**Supplied entries**.

__________

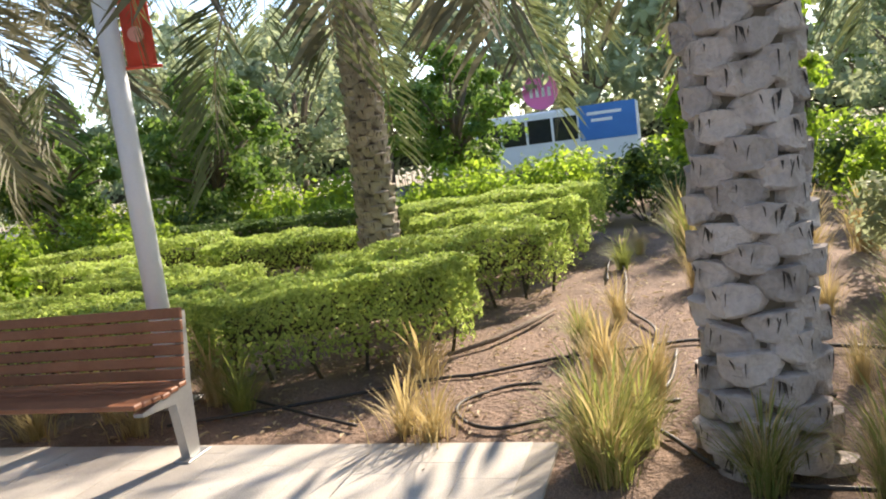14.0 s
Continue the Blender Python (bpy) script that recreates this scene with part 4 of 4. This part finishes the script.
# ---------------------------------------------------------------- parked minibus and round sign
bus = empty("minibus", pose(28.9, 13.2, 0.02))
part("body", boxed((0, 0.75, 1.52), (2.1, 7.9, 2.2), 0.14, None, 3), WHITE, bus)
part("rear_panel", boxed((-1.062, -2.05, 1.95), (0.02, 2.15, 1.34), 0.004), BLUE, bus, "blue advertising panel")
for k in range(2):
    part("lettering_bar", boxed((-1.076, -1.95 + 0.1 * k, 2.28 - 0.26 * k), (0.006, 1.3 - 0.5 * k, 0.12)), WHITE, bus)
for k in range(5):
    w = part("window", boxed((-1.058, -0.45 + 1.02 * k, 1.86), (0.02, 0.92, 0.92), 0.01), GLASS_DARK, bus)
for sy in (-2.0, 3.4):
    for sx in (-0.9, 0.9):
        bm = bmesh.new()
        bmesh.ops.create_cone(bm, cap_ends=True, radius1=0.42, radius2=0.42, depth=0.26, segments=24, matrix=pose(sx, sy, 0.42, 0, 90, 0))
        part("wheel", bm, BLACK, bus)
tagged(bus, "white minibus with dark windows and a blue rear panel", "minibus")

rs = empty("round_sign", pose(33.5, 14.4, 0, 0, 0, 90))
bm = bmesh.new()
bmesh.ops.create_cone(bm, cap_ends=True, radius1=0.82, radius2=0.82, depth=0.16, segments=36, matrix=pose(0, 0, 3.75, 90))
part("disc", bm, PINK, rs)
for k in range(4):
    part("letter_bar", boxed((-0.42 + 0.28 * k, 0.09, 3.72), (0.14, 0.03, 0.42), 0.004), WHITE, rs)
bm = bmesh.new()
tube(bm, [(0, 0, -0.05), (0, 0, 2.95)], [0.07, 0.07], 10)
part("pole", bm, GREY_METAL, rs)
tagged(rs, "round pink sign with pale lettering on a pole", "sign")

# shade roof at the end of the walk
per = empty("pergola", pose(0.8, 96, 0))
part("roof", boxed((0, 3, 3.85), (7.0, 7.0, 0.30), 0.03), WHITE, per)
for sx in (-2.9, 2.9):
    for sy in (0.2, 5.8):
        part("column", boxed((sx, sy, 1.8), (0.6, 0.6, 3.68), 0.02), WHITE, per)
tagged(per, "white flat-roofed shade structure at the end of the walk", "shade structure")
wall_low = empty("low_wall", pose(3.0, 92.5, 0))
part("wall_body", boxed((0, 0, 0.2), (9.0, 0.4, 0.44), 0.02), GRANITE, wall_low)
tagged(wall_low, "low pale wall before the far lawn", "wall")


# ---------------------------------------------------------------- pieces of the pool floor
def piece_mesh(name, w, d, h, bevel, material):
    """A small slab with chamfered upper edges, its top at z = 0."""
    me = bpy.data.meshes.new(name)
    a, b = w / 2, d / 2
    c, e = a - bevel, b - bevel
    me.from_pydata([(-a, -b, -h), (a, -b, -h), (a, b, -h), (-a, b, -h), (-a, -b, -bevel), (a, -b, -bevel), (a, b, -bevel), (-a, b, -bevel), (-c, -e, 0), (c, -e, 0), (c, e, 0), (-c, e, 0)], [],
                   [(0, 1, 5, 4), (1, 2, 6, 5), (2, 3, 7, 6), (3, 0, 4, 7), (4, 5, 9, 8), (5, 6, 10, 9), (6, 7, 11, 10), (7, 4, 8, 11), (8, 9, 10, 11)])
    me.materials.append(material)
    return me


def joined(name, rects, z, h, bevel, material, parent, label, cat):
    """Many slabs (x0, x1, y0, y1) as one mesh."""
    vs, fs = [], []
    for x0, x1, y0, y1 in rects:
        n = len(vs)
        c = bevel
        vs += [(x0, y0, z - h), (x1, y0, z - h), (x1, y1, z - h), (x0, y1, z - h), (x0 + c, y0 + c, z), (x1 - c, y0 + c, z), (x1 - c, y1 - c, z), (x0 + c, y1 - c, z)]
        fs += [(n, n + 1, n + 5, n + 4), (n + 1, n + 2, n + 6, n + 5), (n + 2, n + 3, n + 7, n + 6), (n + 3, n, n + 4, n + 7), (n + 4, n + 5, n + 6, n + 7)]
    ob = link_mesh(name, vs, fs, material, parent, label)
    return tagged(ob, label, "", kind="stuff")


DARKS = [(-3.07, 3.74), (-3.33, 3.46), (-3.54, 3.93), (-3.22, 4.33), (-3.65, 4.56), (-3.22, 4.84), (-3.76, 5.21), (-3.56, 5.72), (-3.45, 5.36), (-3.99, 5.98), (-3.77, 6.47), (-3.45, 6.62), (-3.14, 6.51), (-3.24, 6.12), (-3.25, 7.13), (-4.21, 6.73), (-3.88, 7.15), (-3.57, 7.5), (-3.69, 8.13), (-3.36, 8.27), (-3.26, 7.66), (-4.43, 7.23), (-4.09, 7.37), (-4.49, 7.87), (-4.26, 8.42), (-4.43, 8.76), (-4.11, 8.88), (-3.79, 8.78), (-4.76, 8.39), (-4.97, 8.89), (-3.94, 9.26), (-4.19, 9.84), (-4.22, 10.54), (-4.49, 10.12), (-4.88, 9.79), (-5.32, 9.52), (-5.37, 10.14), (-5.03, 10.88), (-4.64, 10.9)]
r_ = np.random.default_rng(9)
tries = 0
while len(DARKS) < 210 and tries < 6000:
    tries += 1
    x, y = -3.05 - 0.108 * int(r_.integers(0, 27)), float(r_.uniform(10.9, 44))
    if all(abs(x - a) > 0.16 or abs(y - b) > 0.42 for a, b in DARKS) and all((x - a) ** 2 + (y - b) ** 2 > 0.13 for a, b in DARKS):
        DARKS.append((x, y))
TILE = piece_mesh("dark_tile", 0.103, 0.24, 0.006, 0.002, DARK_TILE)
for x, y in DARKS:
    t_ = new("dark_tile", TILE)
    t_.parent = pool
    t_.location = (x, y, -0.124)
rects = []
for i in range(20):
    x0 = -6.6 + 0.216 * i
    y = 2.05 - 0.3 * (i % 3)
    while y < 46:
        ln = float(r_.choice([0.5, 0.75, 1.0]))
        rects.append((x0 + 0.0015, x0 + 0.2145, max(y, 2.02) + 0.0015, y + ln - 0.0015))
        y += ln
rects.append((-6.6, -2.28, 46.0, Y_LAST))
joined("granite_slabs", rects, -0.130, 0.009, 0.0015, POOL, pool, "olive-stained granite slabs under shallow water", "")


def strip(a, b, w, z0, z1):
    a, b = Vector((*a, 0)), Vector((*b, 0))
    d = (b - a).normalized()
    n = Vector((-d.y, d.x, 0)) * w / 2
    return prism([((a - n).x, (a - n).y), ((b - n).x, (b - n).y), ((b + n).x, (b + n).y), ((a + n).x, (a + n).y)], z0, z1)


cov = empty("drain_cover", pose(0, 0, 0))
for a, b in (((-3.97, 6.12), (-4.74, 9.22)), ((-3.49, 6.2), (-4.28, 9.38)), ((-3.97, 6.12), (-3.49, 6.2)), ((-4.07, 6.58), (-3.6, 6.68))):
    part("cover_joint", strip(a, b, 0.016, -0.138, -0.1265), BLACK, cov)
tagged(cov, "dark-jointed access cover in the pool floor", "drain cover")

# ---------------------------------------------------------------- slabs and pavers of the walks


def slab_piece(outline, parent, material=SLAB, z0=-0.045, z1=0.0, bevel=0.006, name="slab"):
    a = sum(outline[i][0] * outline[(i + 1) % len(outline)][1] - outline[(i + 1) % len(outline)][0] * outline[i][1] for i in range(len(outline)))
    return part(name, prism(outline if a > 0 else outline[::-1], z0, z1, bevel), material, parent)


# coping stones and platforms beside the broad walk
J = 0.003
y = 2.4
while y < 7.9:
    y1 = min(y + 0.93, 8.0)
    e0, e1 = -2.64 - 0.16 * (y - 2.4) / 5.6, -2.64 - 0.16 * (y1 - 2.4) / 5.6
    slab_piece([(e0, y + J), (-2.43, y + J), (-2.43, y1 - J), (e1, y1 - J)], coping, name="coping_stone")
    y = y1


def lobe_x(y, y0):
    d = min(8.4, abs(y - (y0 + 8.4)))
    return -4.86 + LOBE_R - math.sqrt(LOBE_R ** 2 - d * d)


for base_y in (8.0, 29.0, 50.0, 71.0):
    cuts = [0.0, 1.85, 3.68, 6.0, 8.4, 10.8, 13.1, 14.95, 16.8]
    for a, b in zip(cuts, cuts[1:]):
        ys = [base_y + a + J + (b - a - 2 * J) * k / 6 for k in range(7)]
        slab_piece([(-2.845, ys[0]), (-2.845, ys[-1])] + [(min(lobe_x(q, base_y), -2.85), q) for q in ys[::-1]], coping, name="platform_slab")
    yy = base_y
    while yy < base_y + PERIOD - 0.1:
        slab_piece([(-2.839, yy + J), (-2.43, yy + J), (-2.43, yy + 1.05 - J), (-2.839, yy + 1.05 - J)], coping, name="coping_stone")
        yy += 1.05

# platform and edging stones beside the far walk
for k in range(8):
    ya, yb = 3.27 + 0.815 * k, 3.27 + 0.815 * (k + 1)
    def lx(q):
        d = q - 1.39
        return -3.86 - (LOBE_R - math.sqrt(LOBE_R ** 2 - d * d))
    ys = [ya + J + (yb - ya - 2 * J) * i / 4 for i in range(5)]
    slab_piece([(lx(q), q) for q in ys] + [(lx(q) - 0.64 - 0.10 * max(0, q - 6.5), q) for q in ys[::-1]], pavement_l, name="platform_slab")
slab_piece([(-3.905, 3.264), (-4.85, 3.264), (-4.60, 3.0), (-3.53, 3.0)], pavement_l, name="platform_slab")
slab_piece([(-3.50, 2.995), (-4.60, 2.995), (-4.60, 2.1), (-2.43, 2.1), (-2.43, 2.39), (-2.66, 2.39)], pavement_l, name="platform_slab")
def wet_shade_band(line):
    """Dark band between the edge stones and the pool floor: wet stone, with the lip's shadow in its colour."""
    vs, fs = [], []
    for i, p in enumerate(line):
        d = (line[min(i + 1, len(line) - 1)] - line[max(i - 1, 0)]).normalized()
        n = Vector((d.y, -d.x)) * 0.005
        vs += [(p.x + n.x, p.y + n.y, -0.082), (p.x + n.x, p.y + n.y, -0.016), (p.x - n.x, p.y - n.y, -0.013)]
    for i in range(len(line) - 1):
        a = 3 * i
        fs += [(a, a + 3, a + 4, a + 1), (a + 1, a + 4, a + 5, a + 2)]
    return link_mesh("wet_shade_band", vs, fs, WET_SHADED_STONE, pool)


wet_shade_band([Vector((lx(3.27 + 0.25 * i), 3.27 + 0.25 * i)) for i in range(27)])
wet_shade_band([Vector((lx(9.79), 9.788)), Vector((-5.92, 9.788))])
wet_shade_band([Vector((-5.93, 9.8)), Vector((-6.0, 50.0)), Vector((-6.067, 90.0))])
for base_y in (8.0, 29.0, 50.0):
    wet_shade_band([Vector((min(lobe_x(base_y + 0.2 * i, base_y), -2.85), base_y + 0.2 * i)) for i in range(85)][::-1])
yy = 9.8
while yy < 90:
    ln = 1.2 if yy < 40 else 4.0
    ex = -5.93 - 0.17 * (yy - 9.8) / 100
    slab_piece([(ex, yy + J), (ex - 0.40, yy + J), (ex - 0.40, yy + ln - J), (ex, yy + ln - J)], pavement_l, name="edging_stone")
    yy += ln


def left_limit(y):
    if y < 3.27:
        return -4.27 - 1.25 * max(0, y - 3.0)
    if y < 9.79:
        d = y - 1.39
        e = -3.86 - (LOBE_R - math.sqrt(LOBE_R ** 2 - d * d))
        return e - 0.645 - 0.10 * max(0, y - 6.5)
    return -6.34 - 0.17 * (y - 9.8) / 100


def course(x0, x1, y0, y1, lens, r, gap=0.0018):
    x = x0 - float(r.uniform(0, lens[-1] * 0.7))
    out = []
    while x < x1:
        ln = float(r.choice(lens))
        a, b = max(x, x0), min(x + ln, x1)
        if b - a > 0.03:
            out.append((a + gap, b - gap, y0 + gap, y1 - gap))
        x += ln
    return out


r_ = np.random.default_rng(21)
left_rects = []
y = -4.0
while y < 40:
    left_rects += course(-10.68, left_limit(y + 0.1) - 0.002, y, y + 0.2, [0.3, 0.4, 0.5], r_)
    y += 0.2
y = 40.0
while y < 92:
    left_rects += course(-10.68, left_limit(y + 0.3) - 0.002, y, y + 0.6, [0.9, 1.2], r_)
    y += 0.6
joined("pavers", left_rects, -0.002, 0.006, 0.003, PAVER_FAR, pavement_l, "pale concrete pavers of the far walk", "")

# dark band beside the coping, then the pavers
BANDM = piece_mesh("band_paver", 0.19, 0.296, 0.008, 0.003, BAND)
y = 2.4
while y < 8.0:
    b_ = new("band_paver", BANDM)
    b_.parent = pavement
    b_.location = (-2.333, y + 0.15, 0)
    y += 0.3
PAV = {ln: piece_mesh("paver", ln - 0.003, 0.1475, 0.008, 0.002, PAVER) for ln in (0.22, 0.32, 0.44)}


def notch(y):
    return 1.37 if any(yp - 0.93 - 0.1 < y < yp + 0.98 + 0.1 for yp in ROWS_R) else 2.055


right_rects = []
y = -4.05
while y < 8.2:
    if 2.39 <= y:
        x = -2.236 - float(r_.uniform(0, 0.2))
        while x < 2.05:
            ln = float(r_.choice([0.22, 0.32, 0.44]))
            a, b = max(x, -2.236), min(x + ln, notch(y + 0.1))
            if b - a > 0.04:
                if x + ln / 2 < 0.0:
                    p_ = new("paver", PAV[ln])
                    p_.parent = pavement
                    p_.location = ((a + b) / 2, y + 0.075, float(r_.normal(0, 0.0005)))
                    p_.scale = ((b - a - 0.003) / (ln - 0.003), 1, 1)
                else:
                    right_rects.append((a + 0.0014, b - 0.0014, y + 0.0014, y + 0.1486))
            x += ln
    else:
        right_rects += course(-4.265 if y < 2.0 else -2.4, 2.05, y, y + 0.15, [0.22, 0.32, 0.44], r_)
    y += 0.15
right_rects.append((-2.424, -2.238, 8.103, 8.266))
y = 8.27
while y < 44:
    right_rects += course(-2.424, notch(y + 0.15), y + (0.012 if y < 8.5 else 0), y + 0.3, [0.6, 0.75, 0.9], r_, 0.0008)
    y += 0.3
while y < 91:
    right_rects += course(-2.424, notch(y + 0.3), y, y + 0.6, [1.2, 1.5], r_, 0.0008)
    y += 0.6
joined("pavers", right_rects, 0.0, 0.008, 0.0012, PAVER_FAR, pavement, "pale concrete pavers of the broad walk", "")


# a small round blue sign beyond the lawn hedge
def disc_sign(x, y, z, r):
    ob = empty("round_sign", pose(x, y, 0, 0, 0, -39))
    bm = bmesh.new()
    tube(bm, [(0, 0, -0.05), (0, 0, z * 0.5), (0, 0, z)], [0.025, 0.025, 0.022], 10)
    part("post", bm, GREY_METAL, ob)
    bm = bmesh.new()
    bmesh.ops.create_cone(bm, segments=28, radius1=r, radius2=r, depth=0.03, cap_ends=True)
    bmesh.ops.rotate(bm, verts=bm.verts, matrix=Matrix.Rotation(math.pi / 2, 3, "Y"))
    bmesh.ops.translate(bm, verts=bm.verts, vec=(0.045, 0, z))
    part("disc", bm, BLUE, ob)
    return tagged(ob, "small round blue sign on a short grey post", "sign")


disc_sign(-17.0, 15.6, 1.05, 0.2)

__________

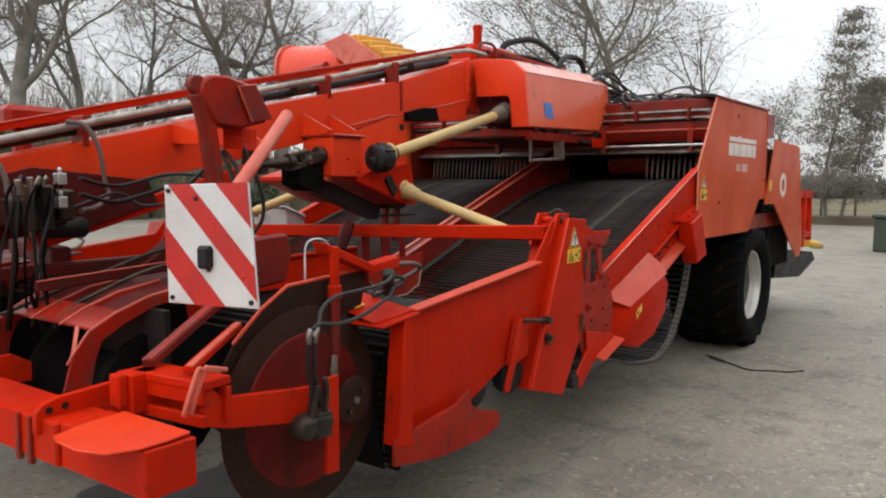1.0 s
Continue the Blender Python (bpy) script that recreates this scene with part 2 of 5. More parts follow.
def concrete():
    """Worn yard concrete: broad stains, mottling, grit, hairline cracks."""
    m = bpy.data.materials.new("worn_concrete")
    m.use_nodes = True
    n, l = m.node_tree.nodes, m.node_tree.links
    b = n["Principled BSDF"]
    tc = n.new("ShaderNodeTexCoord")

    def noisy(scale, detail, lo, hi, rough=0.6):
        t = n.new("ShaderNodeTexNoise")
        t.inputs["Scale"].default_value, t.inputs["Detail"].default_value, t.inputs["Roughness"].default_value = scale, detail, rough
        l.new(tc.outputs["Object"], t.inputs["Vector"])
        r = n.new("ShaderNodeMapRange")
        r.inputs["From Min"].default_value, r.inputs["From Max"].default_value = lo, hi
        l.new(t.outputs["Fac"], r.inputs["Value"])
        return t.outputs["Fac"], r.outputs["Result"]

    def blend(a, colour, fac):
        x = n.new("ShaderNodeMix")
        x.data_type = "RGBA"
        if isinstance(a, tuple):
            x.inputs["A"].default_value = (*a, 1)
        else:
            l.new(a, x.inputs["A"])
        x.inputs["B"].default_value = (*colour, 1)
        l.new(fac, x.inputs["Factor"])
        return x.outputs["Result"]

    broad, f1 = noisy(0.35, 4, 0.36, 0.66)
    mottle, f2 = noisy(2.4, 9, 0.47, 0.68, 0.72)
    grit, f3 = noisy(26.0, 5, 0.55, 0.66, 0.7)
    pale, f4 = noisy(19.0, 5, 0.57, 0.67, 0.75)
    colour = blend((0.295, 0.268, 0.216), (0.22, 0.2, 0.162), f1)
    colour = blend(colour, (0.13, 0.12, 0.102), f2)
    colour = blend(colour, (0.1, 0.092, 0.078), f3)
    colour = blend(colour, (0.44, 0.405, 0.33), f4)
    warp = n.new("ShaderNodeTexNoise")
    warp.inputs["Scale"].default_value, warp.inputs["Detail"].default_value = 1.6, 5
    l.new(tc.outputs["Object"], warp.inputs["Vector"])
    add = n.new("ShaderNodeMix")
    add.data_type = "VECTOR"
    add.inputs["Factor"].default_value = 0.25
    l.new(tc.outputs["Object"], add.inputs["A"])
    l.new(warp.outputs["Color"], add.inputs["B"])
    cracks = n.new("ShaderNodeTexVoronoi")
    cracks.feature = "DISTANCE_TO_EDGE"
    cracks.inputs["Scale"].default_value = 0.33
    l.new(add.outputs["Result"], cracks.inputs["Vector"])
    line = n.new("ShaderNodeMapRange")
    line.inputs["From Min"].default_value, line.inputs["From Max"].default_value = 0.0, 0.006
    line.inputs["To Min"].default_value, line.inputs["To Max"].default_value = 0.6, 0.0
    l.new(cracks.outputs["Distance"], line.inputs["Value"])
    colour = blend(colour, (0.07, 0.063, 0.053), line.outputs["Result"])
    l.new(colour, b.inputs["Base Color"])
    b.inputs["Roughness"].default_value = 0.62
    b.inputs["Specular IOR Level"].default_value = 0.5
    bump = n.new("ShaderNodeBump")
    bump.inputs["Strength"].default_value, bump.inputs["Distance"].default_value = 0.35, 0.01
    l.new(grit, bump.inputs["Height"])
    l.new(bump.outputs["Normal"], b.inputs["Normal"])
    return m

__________

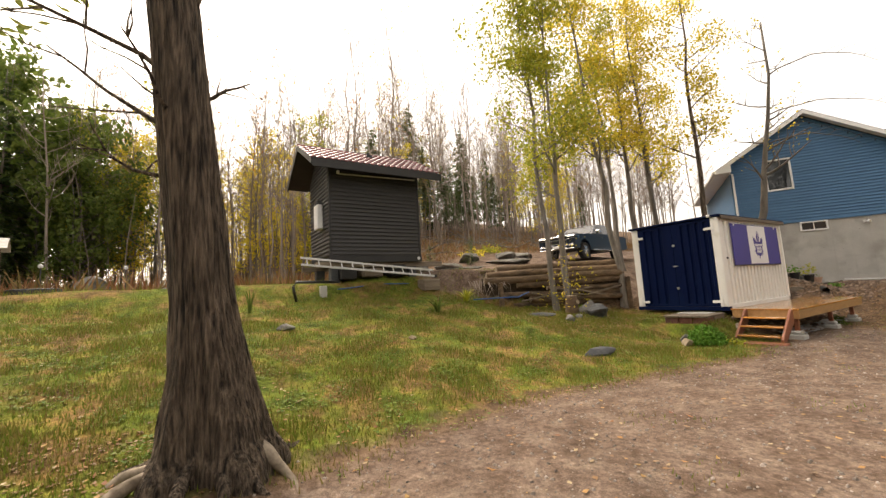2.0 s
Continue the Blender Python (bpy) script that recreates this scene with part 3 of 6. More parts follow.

__________

Count how many lines of the data include the word "Python". Your reply should be that number alone.

**Exercise solution**. 3